10. I know people going out on their own and going broke. I know people taking the same risk and being rewarded for it. But the truth is, I don’t personally know anyone who makes money from blogging. I have a blog. My blog doesn’t make any money. I make money by writing marketing copy – case studies, corporate profiles, biographies, web sites – and by teaching people how to write. Some of my teaching is done online. Some of it is done in person. No seller really “makes money online”, just as no seller makes money from a retail space. The business is the business. The venue – physical, virtual – is the home for the business.
11. Actually, maybe I do make money from blogging. Sometimes corporations and businesses hire me to ghost-write blogs. I get paid for that, so technically speaking I do make money from blogging. Just not from my own blog.
12. I digress.
13. Confession: I’m not a particularly good entrepreneur. I’m not terribly interested in business or selling. I’m a pretty good writer and I’m becoming a better writer, and along the way to being a much better writer I sell my writing services and teach people how to improve their writing. I could do that out of an office or a university class room. I could go to networking events with business cards. Instead, I write and post pieces on my blog. People who like my work hire me to write for them or to teach them how to write. There’s no special secret to it. There are lots of learnings and techniques you pick up along the way. If you’ve got a lot of time and inclination, you can figure it all out yourself. Everything you need to know is out there, online, for free. You just have to spend the time finding it, reading it, trying it, applying it. One of my friends – an indie film director – told me that you can’t triangulate productivity. You can do something something fast, cheap, or well but you cannot simultaneously satisfy all three criteria. If you want to do it fast and cheap, you sacrifice “well”. You can do it fast and well, but it won’t be cheap. You can do it cheap and well, but it won’t be fast. So if you’ve got time but no money, you can still make it, honey. Or if you’ve got some money but not a lot of time, you hire people to help, either with advice or services. And so on.
14. There’s no guarantee you’ll make any money at your thing, whatever that thing is. There are months – not very many of them – that I make $9 or $10K. One month – one! – I made $11K and change. Some months I make $1-2K. There are more months on the low end of the scale than the high end, and for the most part that’s okay with me.

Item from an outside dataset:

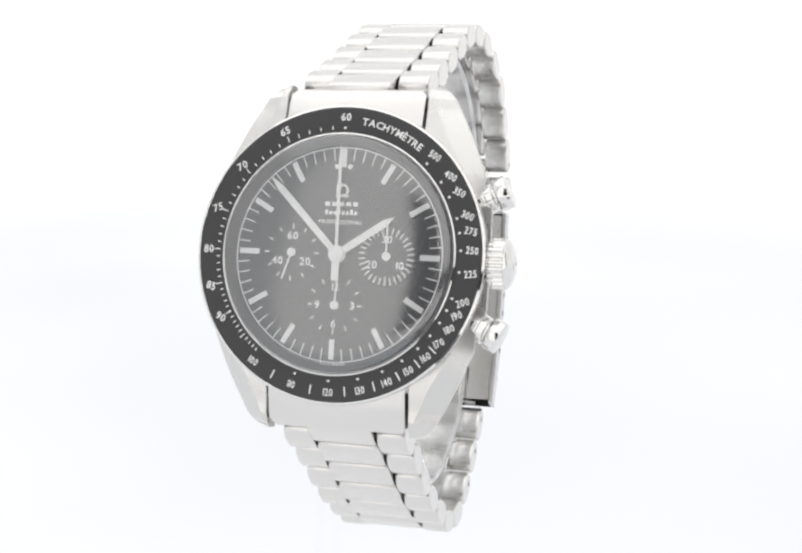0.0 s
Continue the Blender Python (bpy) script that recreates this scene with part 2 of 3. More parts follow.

It’s what I chose. I get by not because I’m killing it, financially, but because I scaled back my lifestyle (remember #2?) and because I’m disciplined and scared enough to save the proceeds from the big months to cover the tiny ones. I probably could make more money if I spent more time hustling but I’m just not so inclined. I’m not out to be a business savant. I’m here to write. Everything I do to make money is about keeping me consistently fed and sheltered so I can keep writing. One day I’m going to be a pretty good writer.
15. Ultimately, my goal isn’t to get rich by making money online (that much is already obvious, yes?). I just wanna be a writer. This platform building thang is about building an audience and a community so people will read my work, and about writing regularly. Having a blog is a writing practice. The copywriting and teaching is how I pay the bills while I’m honing my craft, becoming a better writer, and making inroads into the publishing world. Blogging isn’t only about content marketing – I’ve publicly taken issue with that model – it can be about developing as a person and as an artist. Blogging doesn’t have to make you a dime to be a worthwhile and transformative practice.
16. Do what you want to do. Don’t listen to me. This is your life, darling. You’ve got to make sure you’re happy with how you’re living it.